Contemplamos gozosos la Ascensión de
Jesucristo al cielo y celebramos hoy una de las fiestas más entrañables del
calendario litúrgico tan lleno de signos en sus perfumes, en sus flores
olorosas y en el resplandor de una luz especial como la piedad popular ha
sabido adornar esta fiesta de la Ascensión. Muchas cosas hermosas se han hoy en
nuestras parroquias.
Nos quedamos absortos, es cierto,
mirando al cielo viéndole irse, pero como nos enseñaban aquellos Ángeles del
Señor no queremos quedarnos solo mirando al cielo sino que por el suelo de esta
tierra tenemos que seguir caminando con la esperanza, primero, de la vuelta
gloriosa de nuestro Señor Jesucristo como le hemos visto irse, pero también con
la esperanza de que un día nosotros también seremos llevados a participar de
esa gloria porque El ha ido para prepararnos sitio y llevarnos también con El.
Pero también nosotros tenemos que hacer
ascensión. Aun nos quedan los miedos de los discípulos encerrados en el
cenáculo de los que tenemos que irnos desprendiendo que para eso hemos de
sentir la presencia de Cristo resucitado que viene a nuestro encuentro, que
camina a nuestro lado, que nos hace arder el corazón cuando desde lo más hondo
de nosotros mismos le escuchamos, y quitándonos todo temor nos llena de su paz.
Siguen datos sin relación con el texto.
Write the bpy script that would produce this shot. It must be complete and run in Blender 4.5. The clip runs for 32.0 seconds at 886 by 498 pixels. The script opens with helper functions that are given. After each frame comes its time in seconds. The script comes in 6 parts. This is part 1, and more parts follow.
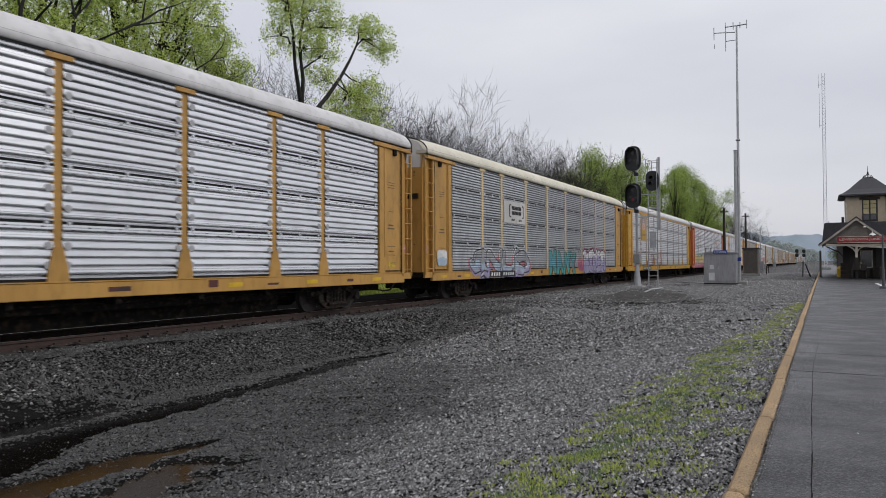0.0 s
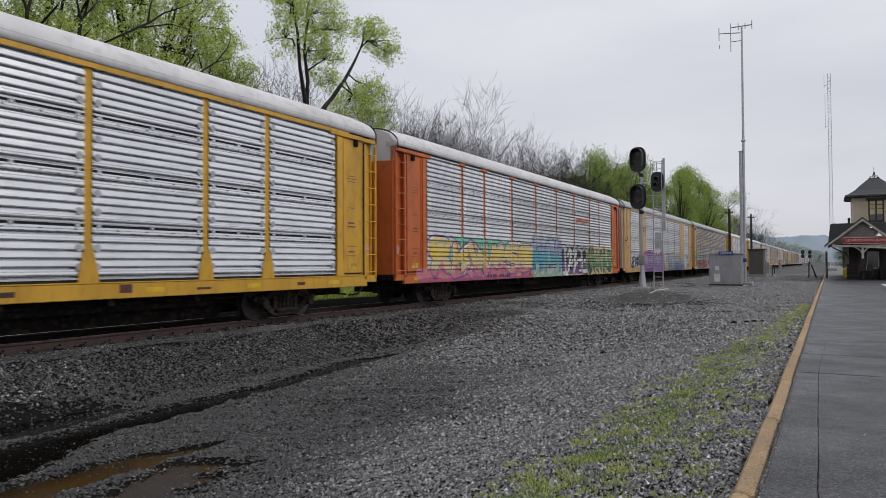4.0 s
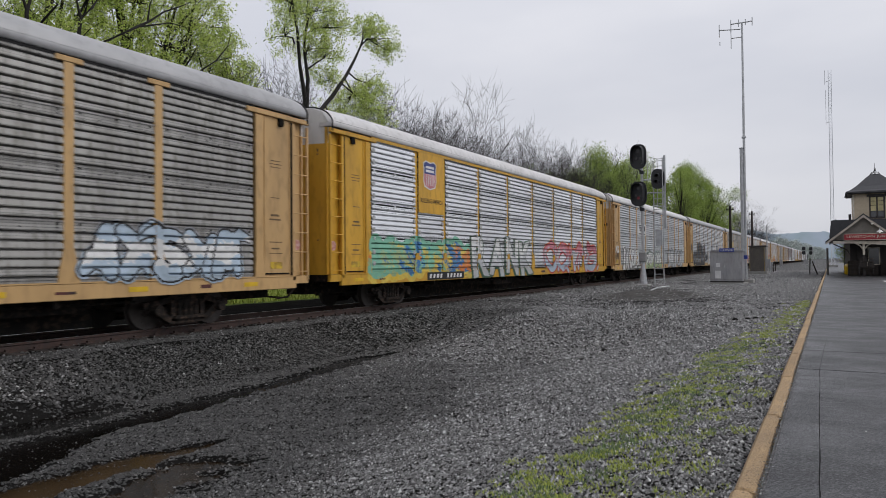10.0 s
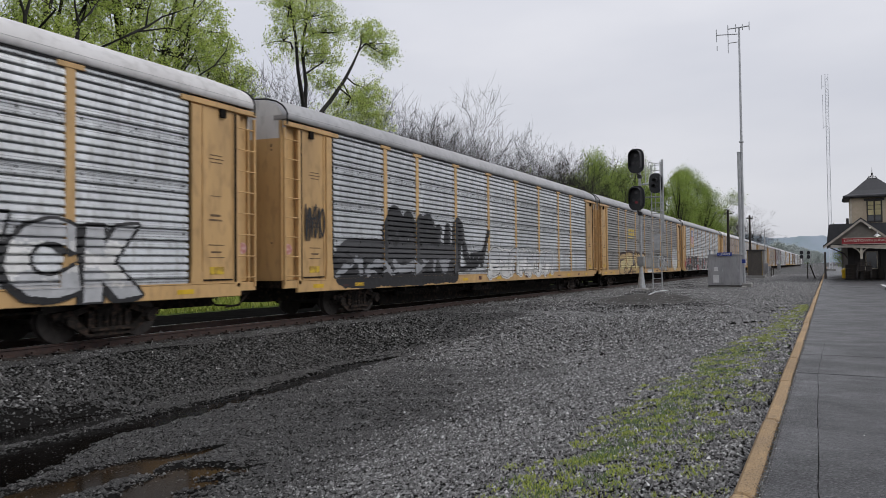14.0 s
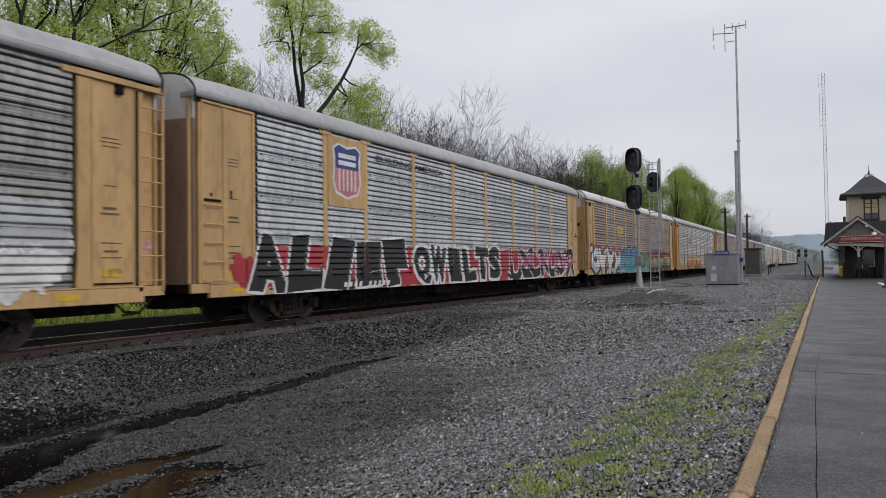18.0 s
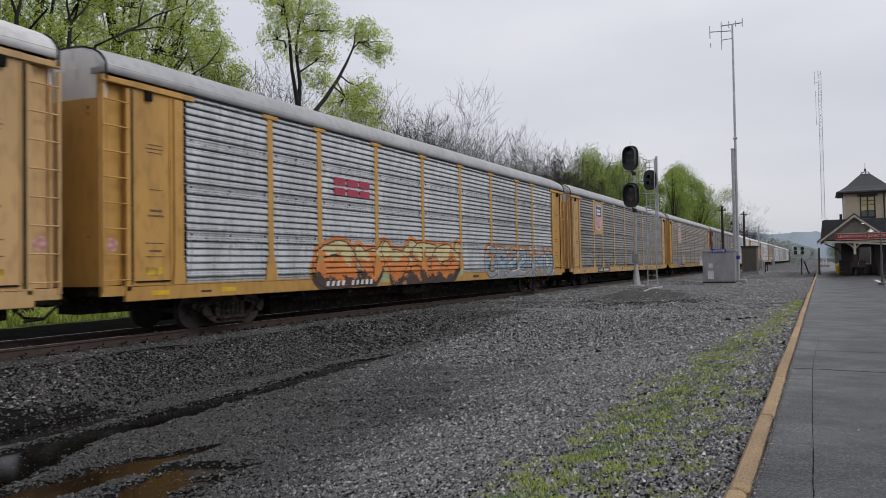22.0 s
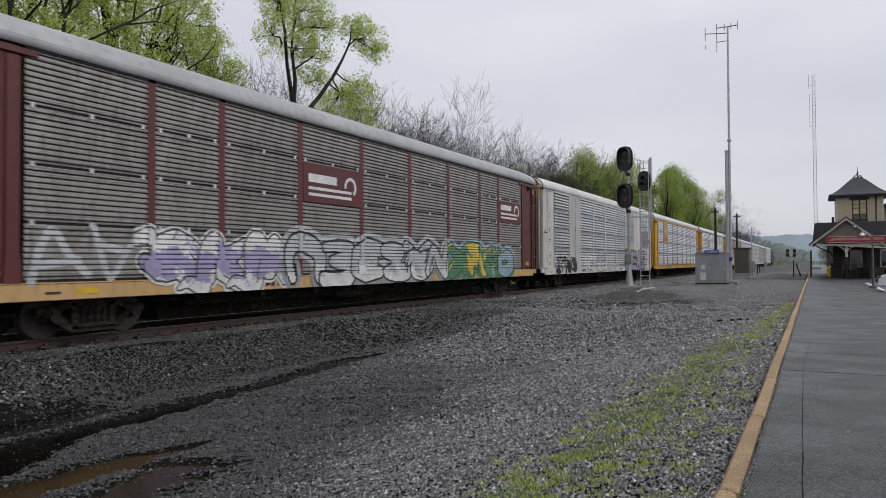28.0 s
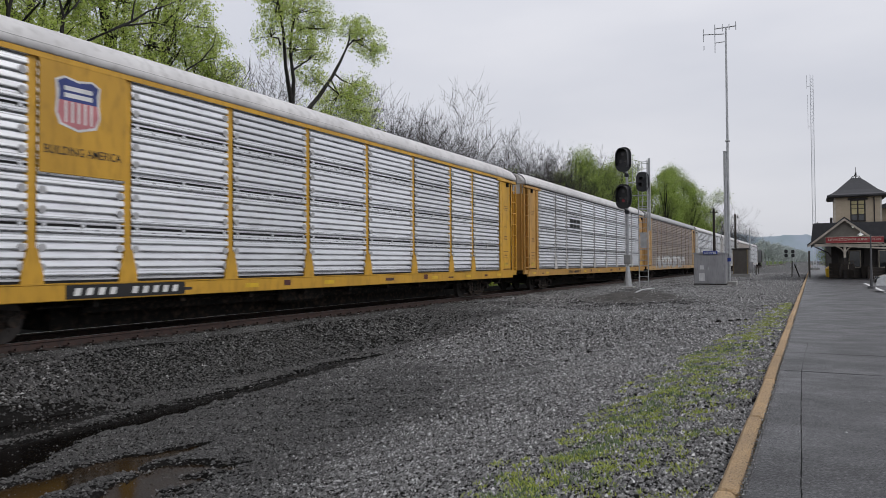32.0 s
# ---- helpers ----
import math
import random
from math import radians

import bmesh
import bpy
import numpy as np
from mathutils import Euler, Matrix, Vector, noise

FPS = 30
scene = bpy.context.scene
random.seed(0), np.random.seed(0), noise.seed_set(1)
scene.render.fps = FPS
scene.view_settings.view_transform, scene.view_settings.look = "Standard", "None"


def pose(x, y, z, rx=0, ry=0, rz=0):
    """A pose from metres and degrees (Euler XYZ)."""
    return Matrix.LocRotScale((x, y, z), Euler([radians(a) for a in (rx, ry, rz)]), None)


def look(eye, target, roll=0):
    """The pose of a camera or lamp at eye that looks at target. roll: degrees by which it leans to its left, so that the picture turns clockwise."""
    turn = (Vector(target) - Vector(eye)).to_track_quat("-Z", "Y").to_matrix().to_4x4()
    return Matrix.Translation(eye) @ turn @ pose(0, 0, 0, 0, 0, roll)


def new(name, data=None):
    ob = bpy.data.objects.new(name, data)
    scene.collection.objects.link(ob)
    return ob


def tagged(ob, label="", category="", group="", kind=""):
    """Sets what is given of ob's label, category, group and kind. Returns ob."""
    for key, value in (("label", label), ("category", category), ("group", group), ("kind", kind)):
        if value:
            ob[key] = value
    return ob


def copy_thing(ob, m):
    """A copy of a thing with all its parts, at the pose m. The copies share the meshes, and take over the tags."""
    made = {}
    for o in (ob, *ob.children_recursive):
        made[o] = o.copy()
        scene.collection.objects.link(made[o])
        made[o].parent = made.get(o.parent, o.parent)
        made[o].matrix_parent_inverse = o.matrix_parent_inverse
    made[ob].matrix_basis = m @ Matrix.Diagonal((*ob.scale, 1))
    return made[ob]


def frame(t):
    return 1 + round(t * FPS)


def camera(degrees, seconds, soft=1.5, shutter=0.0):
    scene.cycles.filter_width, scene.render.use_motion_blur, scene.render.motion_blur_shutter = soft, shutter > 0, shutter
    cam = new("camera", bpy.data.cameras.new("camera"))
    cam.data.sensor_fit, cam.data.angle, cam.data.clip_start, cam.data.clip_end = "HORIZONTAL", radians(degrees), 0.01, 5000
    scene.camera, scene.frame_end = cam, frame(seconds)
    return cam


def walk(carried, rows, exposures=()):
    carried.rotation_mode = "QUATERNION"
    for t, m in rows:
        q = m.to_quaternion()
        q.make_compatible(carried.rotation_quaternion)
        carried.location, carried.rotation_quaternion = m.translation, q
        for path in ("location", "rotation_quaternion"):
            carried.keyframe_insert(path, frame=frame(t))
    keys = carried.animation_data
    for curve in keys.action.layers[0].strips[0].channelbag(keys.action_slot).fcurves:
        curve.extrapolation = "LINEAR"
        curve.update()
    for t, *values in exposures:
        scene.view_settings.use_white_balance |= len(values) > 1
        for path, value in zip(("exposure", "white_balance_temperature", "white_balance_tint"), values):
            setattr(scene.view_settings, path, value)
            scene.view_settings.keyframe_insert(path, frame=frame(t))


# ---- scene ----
cam = camera(64.4, 32.0, soft=0.45, shutter=0.15)
PATH = [  # seconds, pitch, roll and turn in degrees of the hand-held camera
    (0, 91.143, 0.247, -61.773), (0.5, 91.168, 0.251, -61.720), (1, 91.188, 0.254, -61.668), (1.5, 91.197, 0.246, -61.616),
    (2, 91.216, 0.245, -61.569), (2.5, 91.247, 0.259, -61.532), (3, 91.268, 0.274, -61.484), (3.5, 91.271, 0.268, -61.416),
    (5.5, 91.169, 0.435, -61.347), (6, 91.140, 0.471, -61.315), (6.5, 91.108, 0.473, -61.281), (7, 91.074, 0.470, -61.249),
    (7.5, 91.047, 0.461, -61.232), (8, 91.037, 0.459, -61.246), (8.5, 91.031, 0.477, -61.273), (9, 91.014, 0.501, -61.283),
    (9.5, 91.023, 0.515, -61.294), (10, 91.086, 0.512, -61.325), (10.5, 91.164, 0.492, -61.371), (11, 91.221, 0.468, -61.412),
    (11.5, 91.261, 0.462, -61.432), (12, 91.297, 0.483, -61.431), (12.5, 91.333, 0.502, -61.425), (13, 91.373, 0.509, -61.428),
    (13.5, 91.414, 0.540, -61.447), (14, 91.450, 0.582, -61.469), (14.5, 91.474, 0.600, -61.484), (16.5, 91.405, 0.685, -61.517),
    (17, 91.431, 0.753, -61.559), (17.5, 91.437, 0.784, -61.602), (18, 91.426, 0.804, -61.637), (18.5, 91.400, 0.837, -61.669),
    (19, 91.370, 0.874, -61.703), (19.5, 91.351, 0.902, -61.737), (20, 91.336, 0.933, -61.777), (20.5, 91.310, 0.956, -61.818),
    (21, 91.286, 0.945, -61.848), (21.5, 91.280, 0.926, -61.860), (22, 91.284, 0.930, -61.855), (22.5, 91.288, 0.921, -61.856),
    (23, 91.293, 0.887, -61.878), (23.5, 91.301, 0.891, -61.900), (24, 91.290, 0.900, -61.918), (24.5, 91.268, 0.863, -61.952),
    (25, 91.243, 0.794, -62.001), (25.5, 91.205, 0.705, -62.046), (27.5, 91.168, 0.337, -62.331), (28, 91.158, 0.318, -62.379),
    (28.5, 91.136, 0.280, -62.398), (29, 91.121, 0.266, -62.415), (29.5, 91.129, 0.287, -62.447), (30, 91.148, 0.309, -62.480),
    (30.5, 91.169, 0.312, -62.501), (31, 91.200, 0.319, -62.496), (31.5, 91.224, 0.342, -62.484), (32, 91.228, 0.380, -62.482),
]
EYE = (0.0, 0.0, 1.55)
walk(cam, [(t, pose(*EYE, a, b, c)) for t, a, b, c in PATH])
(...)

Tenemos que saber levantarnos y no seguir arrastrándonos porque mientras nos
llega el momento de esa ascensión definitiva para nuestra vida una misión
tenemos que realizar.
‘Cuando el Espíritu Santo descienda sobre vosotros, recibiréis
fuerza para ser mis testigos en Jerusalén, en toda Judea, en Samaría y hasta
los confines del mundo’. Tenemos que ser testigos y no dejarnos
agarrotar por esos miedos que aun anidan en nuestro corazón. ‘En su nombre
hemos de predicar la conversión y el perdón de los pecados a todos los
pueblos’, como nos encarga Jesús. Esa buena nueva del evangelio no podemos quedárnosla
para nosotros solos sino que tenemos que anunciarla en todas partes del mundo.
Tenemos
que levantarnos y ponernos en camino. No nos quedamos extasiados mirando al
cielo, ni nos encerramos en nuestros miedos y temores, ni nos quedamos tampoco
adormecidos gozándonos en lo que fueran nuestras primeras experiencias
pascuales. Comenzaremos por la Jerusalén de los que están a nuestro lado, donde
quizá muchas veces nos pueda resultar más difícil hacer ese anuncio sobre todo
cuando tantos quizá están de vuelta y desconfiados del mensaje que la Iglesia
les pueda trasmitir; pero tenemos que ir hasta los confines del mundo, ese
mundo de los lejanos, pero ese mundo de las periferias que quizá
geográficamente no está tan lejano, pero que anímicamente se ha creado barreras
que muchas veces nos pueden parecer infranqueables.
La tarea
no es fácil porque nosotros mismos también nos hemos metido en nuestros abismos
de los que tanto nos cuesta salir. La tarea no es fácil porque todo lo que
significa ascender siempre nos exige esfuerzo y nos resulta costoso. Pero con
Jesús a nuestro lado podemos realizarlo, con la fuerza de su Espíritu podemos
hacer ese anuncio y por su gracia todopoderosa podremos realizar el camino.
Es la
Ascensión del Señor. Es también la esperanza de nuestra ascensión. Es la
contemplación de la gloria del Señor, pero es también la esperanza gozosa de
que un día también nosotros podamos gozar de esa gloria del Señor.